The ten sections are: 1. Link to strategic decision-making framework How are the ORSA results/outcome and insights gained from the process taken into account in the strategic decision-making? 2. Frequency of the ORSA Solvency II requirements state that ORSA should be performed at least annually. The CBI tool asks: How frequently is the regular ORSA performed? Justification for the adequacy of the frequency? And what triggered a non-regular ORSA (following significant change in risk profile)? 3. Role of board of directors Has the board approved the ORSA policy including subsequent changes? Describe the involvement of the board in the ORSA, and did the board review and approve the results/outcome of the ORSA (i.e. internal report)? 4. Documentation Does the firm have the following documentation -- ORSA policy, record of each ORSA, internal report on ORSA -- and does the documentation comply with the level 3 guidelines? 5. Overall solvency needs What methodology/ies was/were used to quantify the overall solvency needs?
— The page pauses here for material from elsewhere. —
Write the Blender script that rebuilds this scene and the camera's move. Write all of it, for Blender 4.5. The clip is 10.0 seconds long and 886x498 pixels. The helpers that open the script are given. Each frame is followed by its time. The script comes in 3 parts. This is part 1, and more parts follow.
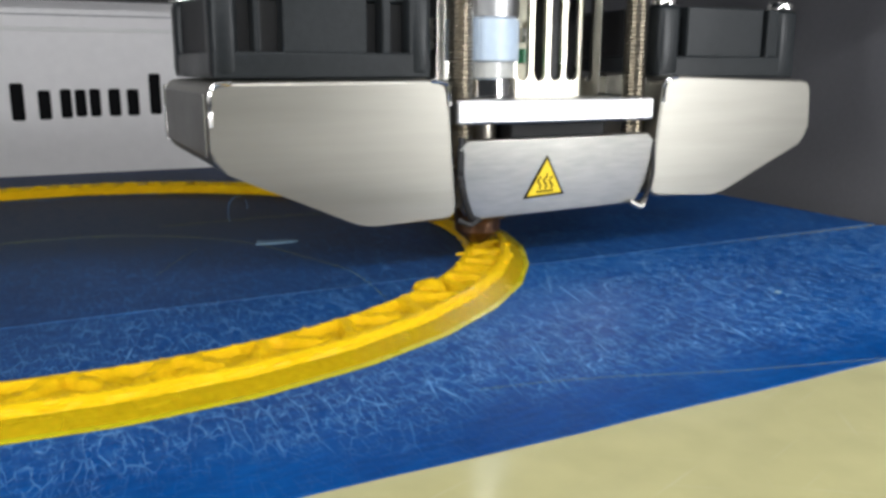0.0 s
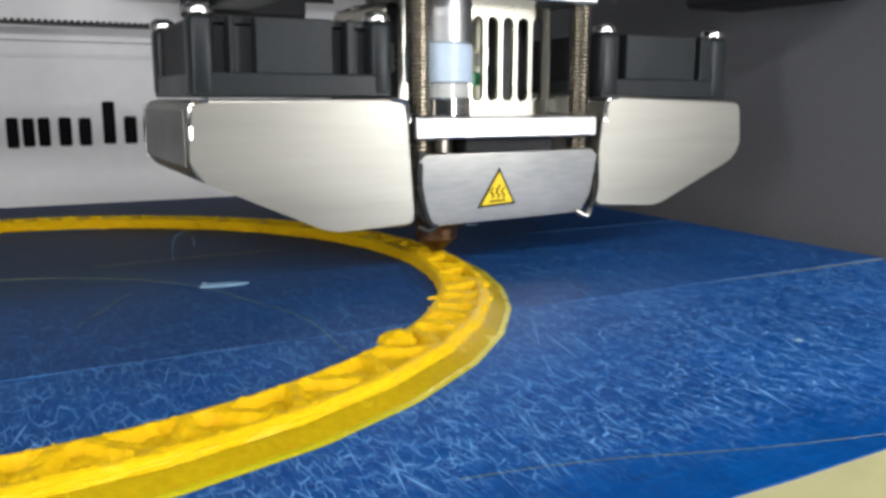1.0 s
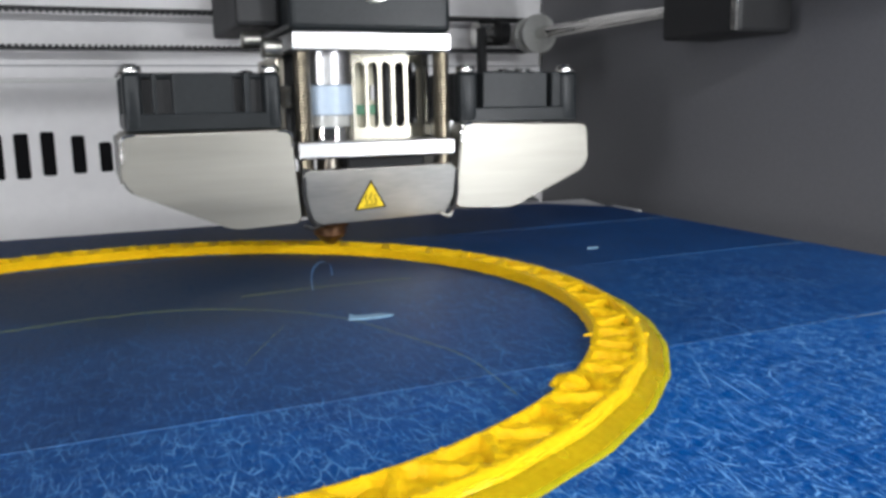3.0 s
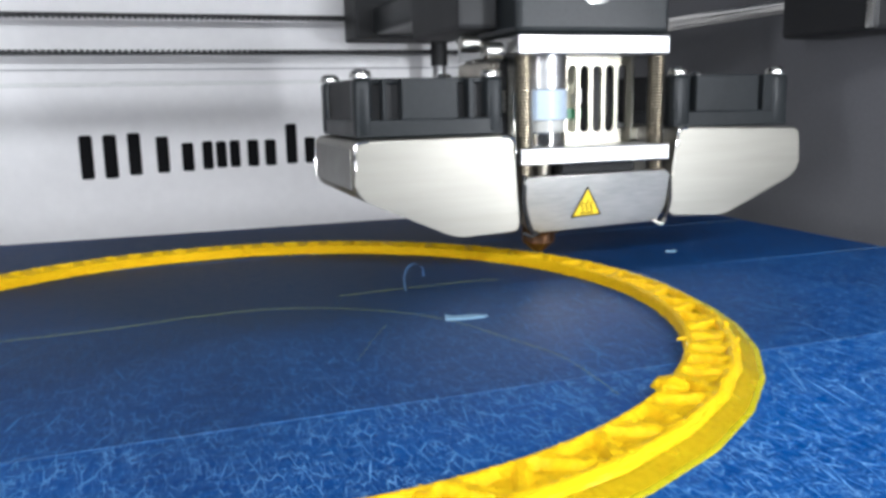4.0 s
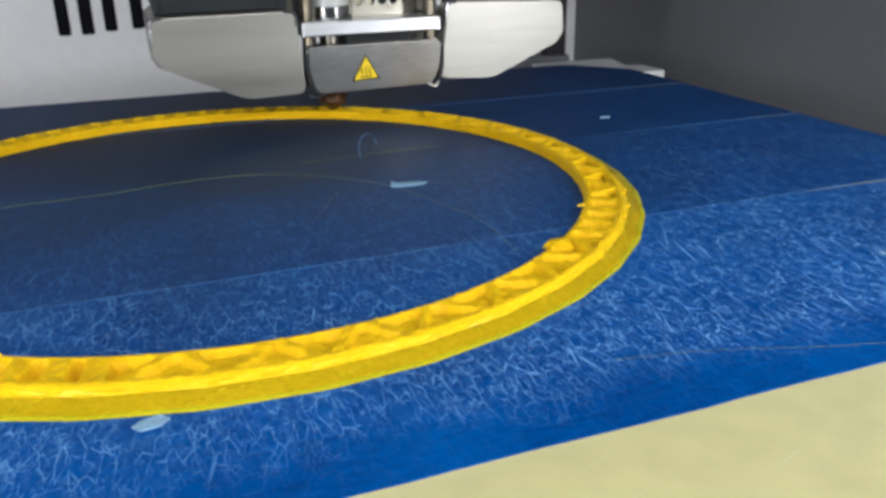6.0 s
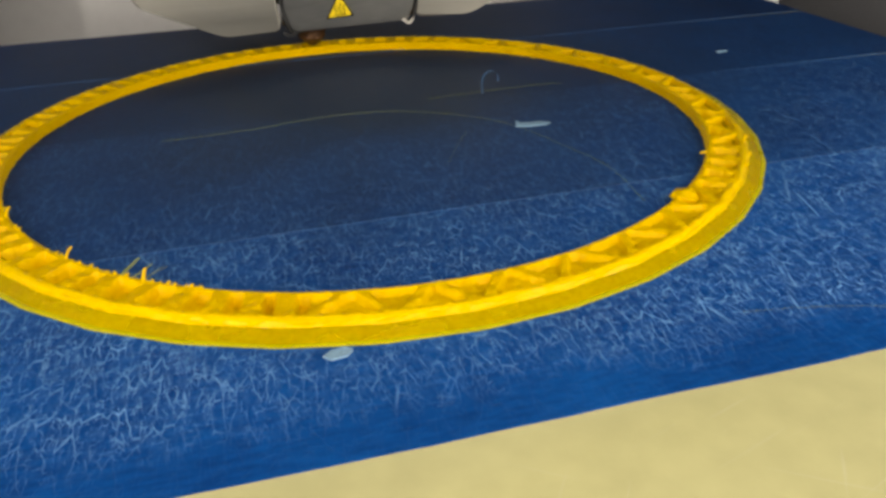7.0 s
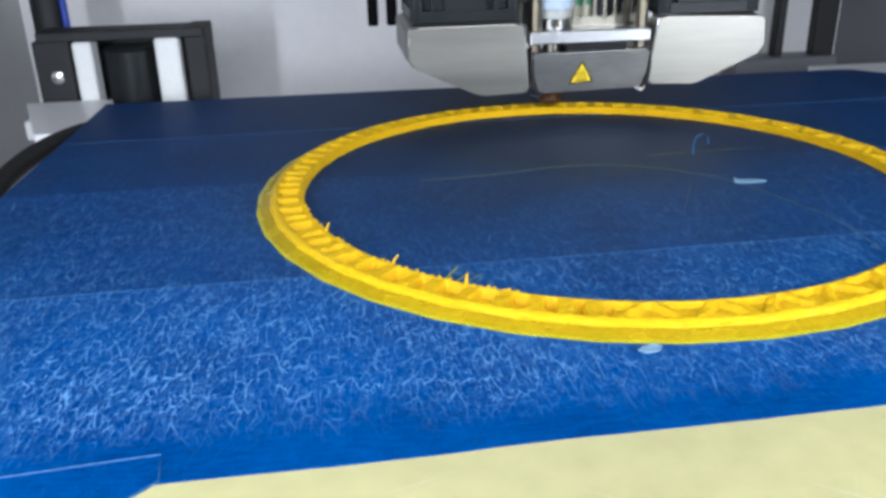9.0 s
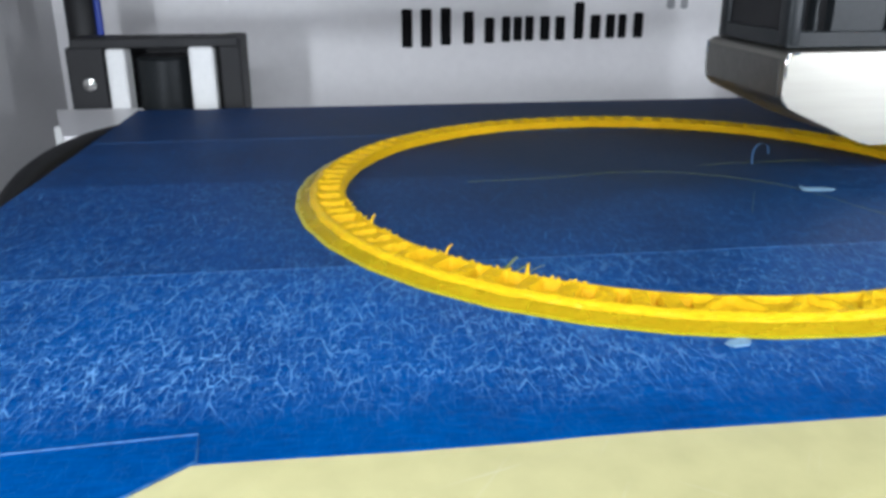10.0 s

This section also asks for an explanation of the quantitative results of the assessment of overall solvency needs and for a brief description of how the qualitative risks are addressed in the ORSA. Further questions: If the firm has approved undertaking-specific parameters, were these used in overall solvency needs assessment? Does the firm use any valuation or recognition basis that is different from Solvency II? How does the different valuation or recognition basis ensure better consideration of its risk profile? 6. Forward-looking perspective What is the time horizon of the business plans and financial projections that were taken into account in the determination of overall solvency needs? 7. Compliance on a continuous basis Did the undertaking take into account internal/external factors that could adversely impact its overall solvency needs assessment? Briefly describe the stress tests/scenario analysis performed as part of business and capital planning process.

Does the firm meet the minimum capital requirement (MCR) and solvency capital requirement (SCR) at all times since [the Solvency II Implementation date and last ORSA]. Does the assessment of compliance include at least the elements outlined in level 3 guidelines. Quantity, quality and composition of own funds and future own funds requirements. What contingency plans are in place to ensure own funds of sufficient quality are available in stressed situations? Does undertaking have processes and procedures relating to regular review of the calculation of technical provisions? Did the actuarial function provide inputs to the calculation of the technical provisions? 8. Deviations from assumptions underlying SCR calculations Does the risk profile of the undertaking materially deviate from the assumptions underlying the SCR calculation? For material deviations, provide details of the deviation and the quantification of the deviation. 9. Internal model users Does the firm use the approved internal model in calculating its overall solvency needs? Have there been significant changes to the risk profile of the undertaking since the internal model was approved (or changes approved)? Express the internal model SCR as a percentage of that which would be calculated under the SCR risk measure and calibration. 10. Undertaking's conclusions and actions from the ORSA Briefly describe the conclusions from the ORSA and proposed action plans: lessons learned and action points. Annet Evara, Solvency II work-stream manager, ORSA, at the CBI, stressed that an ORSA is specific to each firm and the tool should not influence the insurer's "own" process. "Firms must still demonstrate compliance with Solvency II requirements and retain all documentation since, in the course of our visits/thematic inspections, we may review the entire process and relevant documentation," she said. Gareth Colgan, deputy head, prudential policy at the CBI, said the reporting guidance was part of a commitment made by the CBI to "work with small firms to apply the principle of proportionality in relation to the ORSA."

Before the CBI put the approach together, a consultation on the reporting tool was held with Dublin International Insurance & Management Association (DIMA), the Irish Insurance Federation (IIF) and Financial Services Ireland (FSI). Deirdre Mullally, Solvency II project manager, prudential policy at the CBI, said "our expectation is that the CBI will start to receive the first ORSA reports from undertakings from 2015 onwards, at the end of the first year of operation of Solvency II. The undertaking can determine when in 2015 to submit the ORSA." She added that the CBI expects to have industry involved in testing of the system, during 2014.

What is PRISM? PRISM, or Probability Risk and Impact SysteM, is the CBI's risk-based supervisory regime, introduced in November 2011. The CBI says PRISM gives it a "unified and much more systematic risk-based framework making it easier for our supervisors to challenge the financial firms they regulate, judge the risks therein and take action to mitigate those risks - securing meaningful change on behalf of consumers, citizens and the state." Under PRISM, firms are categorised into four distinct impact categories, based on their size or the degree of damage the failure of a firm might cause. The impact categories are: high, medium-high, medium-low and low. Those with the ability to have the greatest impact on financial stability and the consumer receive a high level of supervision under "structured engagement plans", leading to early interventions to mitigate potential risks. Conversely, those firms which have the lowest potential adverse impact are supervised reactively or through thematic assessments, with the Central Bank taking targeted enforcement action against firms across all impact categories whose poor behaviour risks jeopardising statutory objectives including financial stability and consumer protection.